How do you determine the interval(s) on which the function #y= ln(x) / x^3# is concave up and concave down?

To determine the intervals where the function \(y = \frac{\ln(x)}{x^3}\) is concave up and concave down, follow these steps: 1. Find the second derivative of the function. 2. Set the second derivative equal to zero and solve for \(x\). These points are potential inflection points. 3. Create a sign chart using test points from each interval determined by the points found in step 2. 4. Determine the sign of the second derivative in each interval to determine concavity.
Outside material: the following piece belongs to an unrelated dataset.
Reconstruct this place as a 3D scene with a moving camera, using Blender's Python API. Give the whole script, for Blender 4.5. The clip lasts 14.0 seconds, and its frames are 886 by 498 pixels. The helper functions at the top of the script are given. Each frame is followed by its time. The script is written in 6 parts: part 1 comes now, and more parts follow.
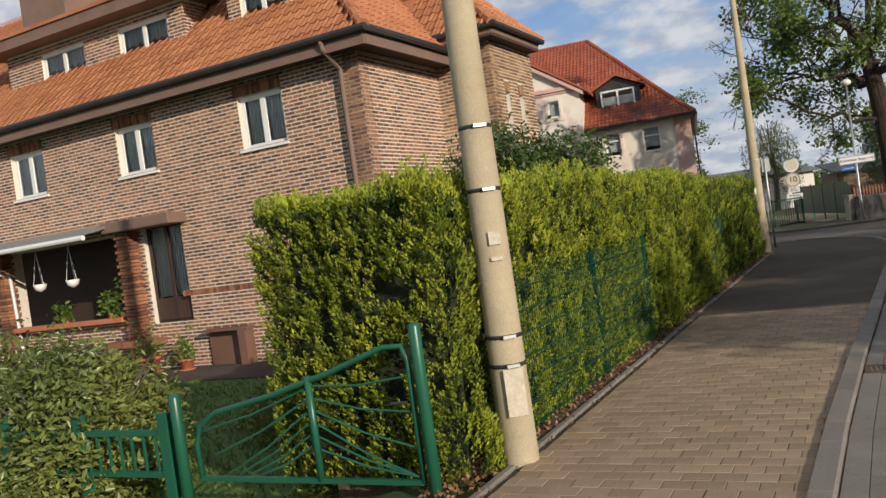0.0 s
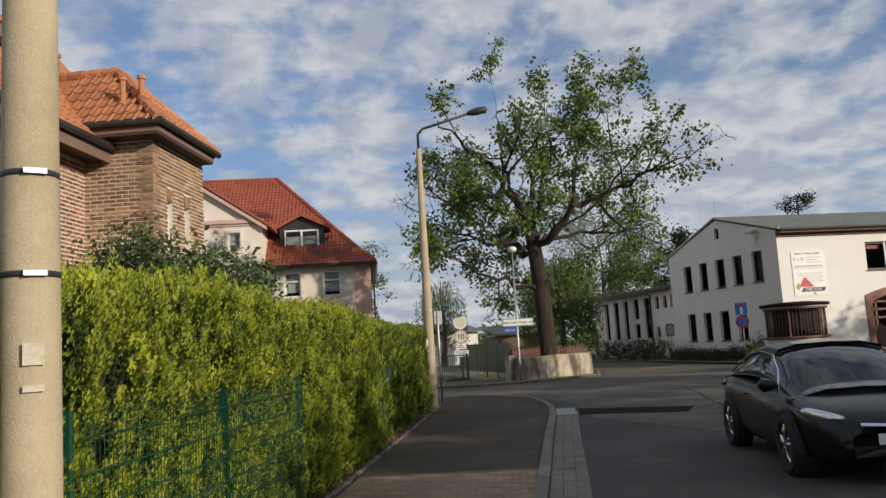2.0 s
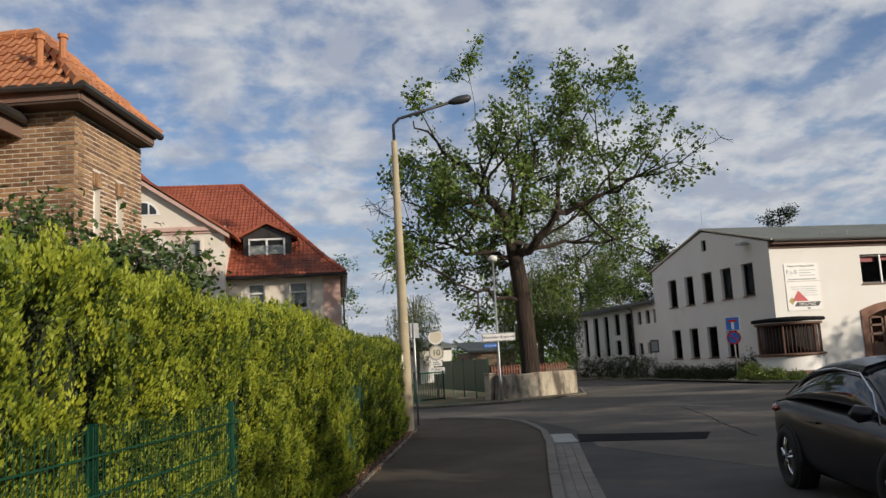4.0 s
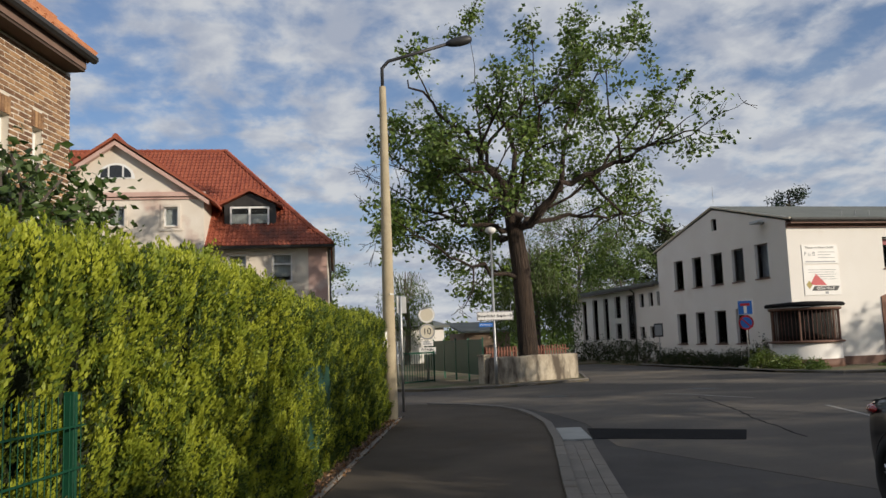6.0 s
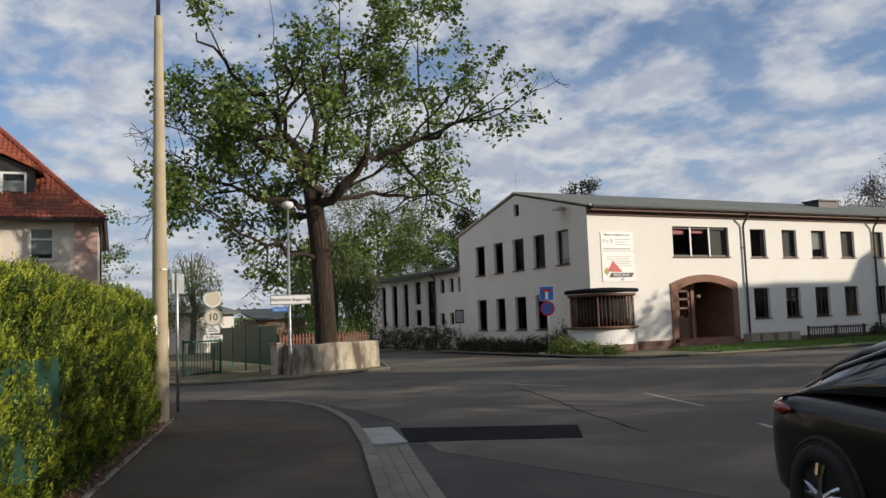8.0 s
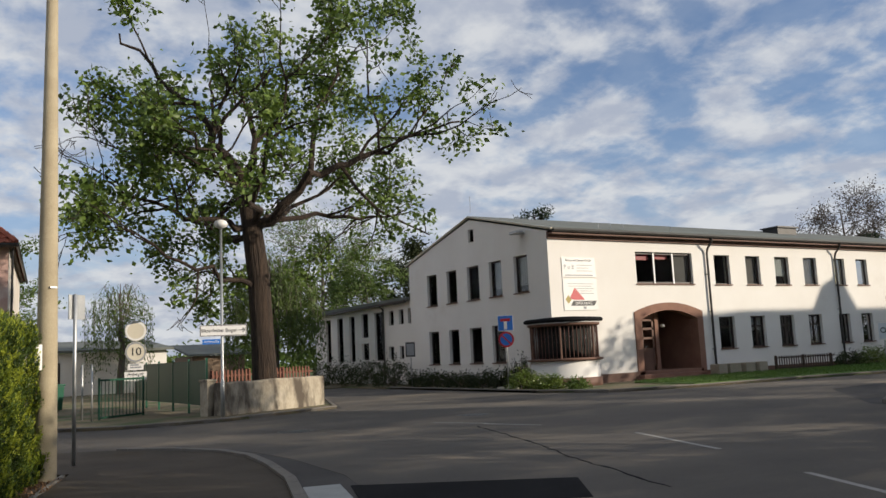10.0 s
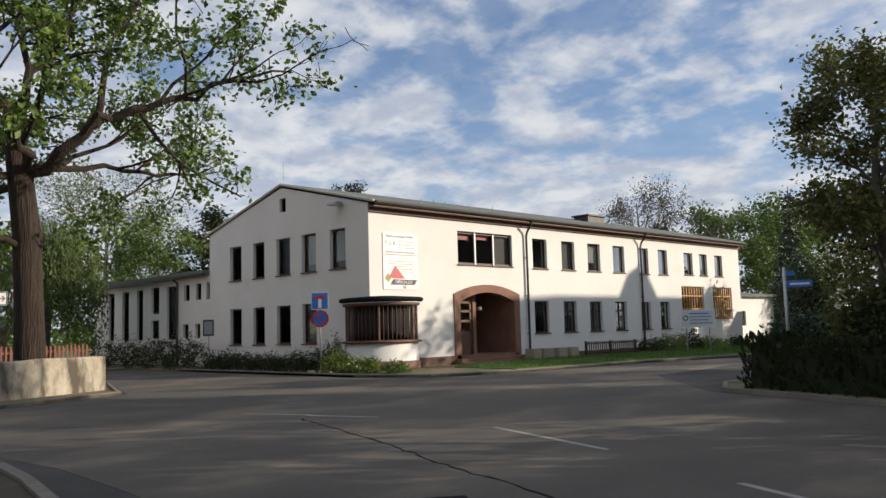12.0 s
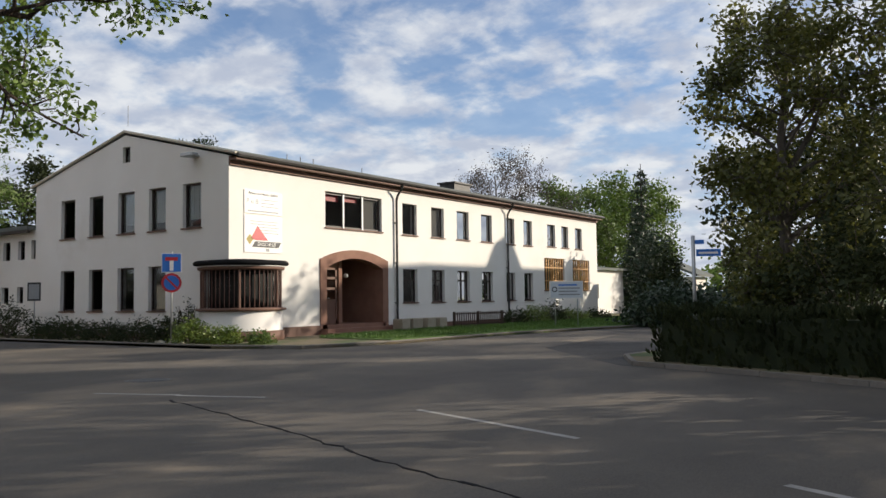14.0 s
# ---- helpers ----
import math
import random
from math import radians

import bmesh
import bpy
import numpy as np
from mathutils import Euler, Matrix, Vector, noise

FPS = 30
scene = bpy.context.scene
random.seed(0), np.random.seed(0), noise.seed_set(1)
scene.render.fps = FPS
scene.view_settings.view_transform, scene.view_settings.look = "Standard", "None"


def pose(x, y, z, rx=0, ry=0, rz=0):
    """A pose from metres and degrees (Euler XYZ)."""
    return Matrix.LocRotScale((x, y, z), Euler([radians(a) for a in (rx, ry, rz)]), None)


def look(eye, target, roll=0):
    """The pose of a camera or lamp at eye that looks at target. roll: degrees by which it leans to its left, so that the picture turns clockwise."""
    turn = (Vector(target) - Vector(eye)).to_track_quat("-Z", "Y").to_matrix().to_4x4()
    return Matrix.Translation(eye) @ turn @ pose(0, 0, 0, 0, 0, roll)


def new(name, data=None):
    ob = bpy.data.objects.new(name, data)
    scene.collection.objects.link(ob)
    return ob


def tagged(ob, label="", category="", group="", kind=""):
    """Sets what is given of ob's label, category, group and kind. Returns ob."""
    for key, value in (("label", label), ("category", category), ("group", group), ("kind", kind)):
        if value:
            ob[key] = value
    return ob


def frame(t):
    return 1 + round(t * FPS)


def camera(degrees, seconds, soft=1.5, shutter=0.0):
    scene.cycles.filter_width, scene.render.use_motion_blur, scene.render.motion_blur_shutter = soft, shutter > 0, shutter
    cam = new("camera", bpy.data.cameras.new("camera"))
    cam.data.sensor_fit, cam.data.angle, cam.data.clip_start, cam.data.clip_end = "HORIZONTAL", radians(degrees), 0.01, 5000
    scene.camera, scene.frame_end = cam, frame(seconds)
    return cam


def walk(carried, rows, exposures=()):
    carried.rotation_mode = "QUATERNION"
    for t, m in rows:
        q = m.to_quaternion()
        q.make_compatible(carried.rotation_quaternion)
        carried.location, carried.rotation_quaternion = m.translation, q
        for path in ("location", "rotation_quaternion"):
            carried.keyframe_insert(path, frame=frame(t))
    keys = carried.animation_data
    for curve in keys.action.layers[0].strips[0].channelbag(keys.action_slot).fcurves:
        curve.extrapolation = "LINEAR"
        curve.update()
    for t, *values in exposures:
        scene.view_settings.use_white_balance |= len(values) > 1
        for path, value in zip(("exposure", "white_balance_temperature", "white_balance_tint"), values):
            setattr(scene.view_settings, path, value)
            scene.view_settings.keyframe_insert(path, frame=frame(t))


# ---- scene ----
cam = camera(56.7, 14.0, soft=1.5)
PATH = [
    (0, (0.604, 0.181, 1.855), (0.151, 2.128, 1.818), -8.0),
    (0.5, (0.732, 0.853, 1.779), (0.556, 2.845, 1.743), -6.2),
    (1, (0.777, 1.288, 1.778), (0.89, 3.284, 1.804), -3.5),
    (1.5, (0.782, 1.687, 1.762), (1.125, 3.654, 1.873), -3.6),
    (2, (0.82, 2.239, 1.697), (1.155, 4.197, 1.931), -3.4),
    (4.5, (1.192, 5.429, 1.674), (1.607, 7.367, 1.945), -3.2),
    (5, (1.349, 6.037, 1.644), (1.766, 7.981, 1.864), -2.7),
    (5.5, (1.489, 6.726, 1.63), (1.94, 8.667, 1.802), -2.1),
    (6, (1.648, 7.411, 1.643), (2.065, 9.354, 1.867), -2.0),
    (6.5, (1.759, 8.061, 1.625), (2.175, 10.003, 1.855), -1.8),
    (7, (1.939, 8.756, 1.638), (2.463, 10.669, 1.892), -1.6),
    (7.5, (2.07, 9.264, 1.63), (2.808, 11.108, 1.864), -2.3),
    (8, (2.268, 9.812, 1.595), (3.15, 11.598, 1.772), -2.1),
    (8.5, (2.44, 10.313, 1.612), (3.347, 12.079, 1.853), -1.5),
    (10.8, (3.656, 13.382, 1.446), (4.692, 15.074, 1.695), -2.9),
    (11, (3.747, 13.65, 1.476), (4.788, 15.342, 1.704), -2.3),
    (11.5, (3.902, 14.214, 1.502), (5.098, 15.804, 1.706), -2.1),
    (12, (4.112, 14.775, 1.482), (5.501, 16.201, 1.678), -1.6),
    (12.5, (4.235, 15.312, 1.508), (5.762, 16.589, 1.706), -0.4),
    (13, (4.463, 15.816, 1.482), (6.065, 17.004, 1.628), -0.3),
    (13.5, (4.716, 16.382, 1.463), (6.348, 17.532, 1.576), 0.0),
    (14, (4.97, 17.01, 1.412), (6.609, 18.149, 1.53), -0.8),
]
walk(cam, [(t, look(eye, target, roll)) for t, eye, target, roll in PATH], [(0.0, -0.08), (2.0, -0.2), (6.0, -0.2), (8.0, -0.1), (11.0, 0.0), (12.5, 0.12), (14.0, 0.19)])
# ---- world, sun, exposure ----
SUN_EL, SUN_DIR = radians(17.0), Vector((0.70, -0.714, 0.0)).normalized()
world = bpy.data.worlds.new("sky")
scene.world = world
world.use_nodes = True
wn, wl = world.node_tree.nodes, world.node_tree.links
wn.clear()
w_out = wn.new("ShaderNodeOutputWorld")
w_bg = wn.new("ShaderNodeBackground")
w_bg.inputs["Strength"].default_value = 0.09
w_sky = wn.new("ShaderNodeTexSky")
w_sky.sky_type, w_sky.sun_disc = "NISHITA", False
w_sky.sun_elevation = SUN_EL
w_sky.sun_rotation = math.atan2(SUN_DIR.x, SUN_DIR.y)
w_sky.air_density, w_sky.dust_density, w_sky.ozone_density = 1.0, 0.2, 3.0
w_tc = wn.new("ShaderNodeTexCoord")
w_sep = wn.new("ShaderNodeSeparateXYZ")
wl.new(w_tc.outputs["Generated"], w_sep.inputs[0])
w_add = wn.new("ShaderNodeMath")
w_add.operation = "ADD"
w_add.inputs[1].default_value = 0.27
wl.new(w_sep.outputs["Z"], w_add.inputs[0])
w_max = wn.new("ShaderNodeMath")
w_max.operation = "MAXIMUM"
w_max.inputs[1].default_value = 0.08
wl.new(w_add.outputs[0], w_max.inputs[0])
w_div = wn.new("ShaderNodeVectorMath")
w_div.operation = "DIVIDE"
w_cmb = wn.new("ShaderNodeCombineXYZ")
for k in range(3):
    wl.new(w_max.outputs[0], w_cmb.inputs[k])
wl.new(w_tc.outputs["Generated"], w_div.inputs[0])
wl.new(w_cmb.outputs[0], w_div.inputs[1])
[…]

Now, let's go through the steps: 1. The first derivative of \(y = \frac{\ln(x)}{x^3}\) is: \[y' = \frac{1 - 3\ln(x)}{x^4}\] 2. The second derivative can be found by differentiating \(y'\): \[y'' = \frac{-3(1 - 4\ln(x))}{x^5}\] 3. Set \(y''\) equal to zero and solve for \(x\): \[1 - 4\ln(x) = 0\] \[4\ln(x) = 1\] \[\ln(x) = \frac{1}{4}\] \[x = e^{\frac{1}{4}}\] 4. Create a sign chart using test points from each interval. Consider intervals \(0 < x < e^{\frac{1}{4}}\) and \(x > e^{\frac{1}{4}}\): - For \(0 < x < e^{\frac{1}{4}}\), choose a test point such as \(x = \frac{1}{2}\). Substituting this into \(y''\), we get \(y'' > 0\), so this interval is concave up. - For \(x > e^{\frac{1}{4}}\), choose a test point such as \(x = 2\). Substituting this into \(y''\), we get \(y'' < 0\), so this interval is concave down. Therefore, the function \(y = \frac{\ln(x)}{x^3}\) is concave up on the interval \(0 < x < e^{\frac{1}{4}}\) and concave down on the interval \(x > e^{\frac{1}{4}}\).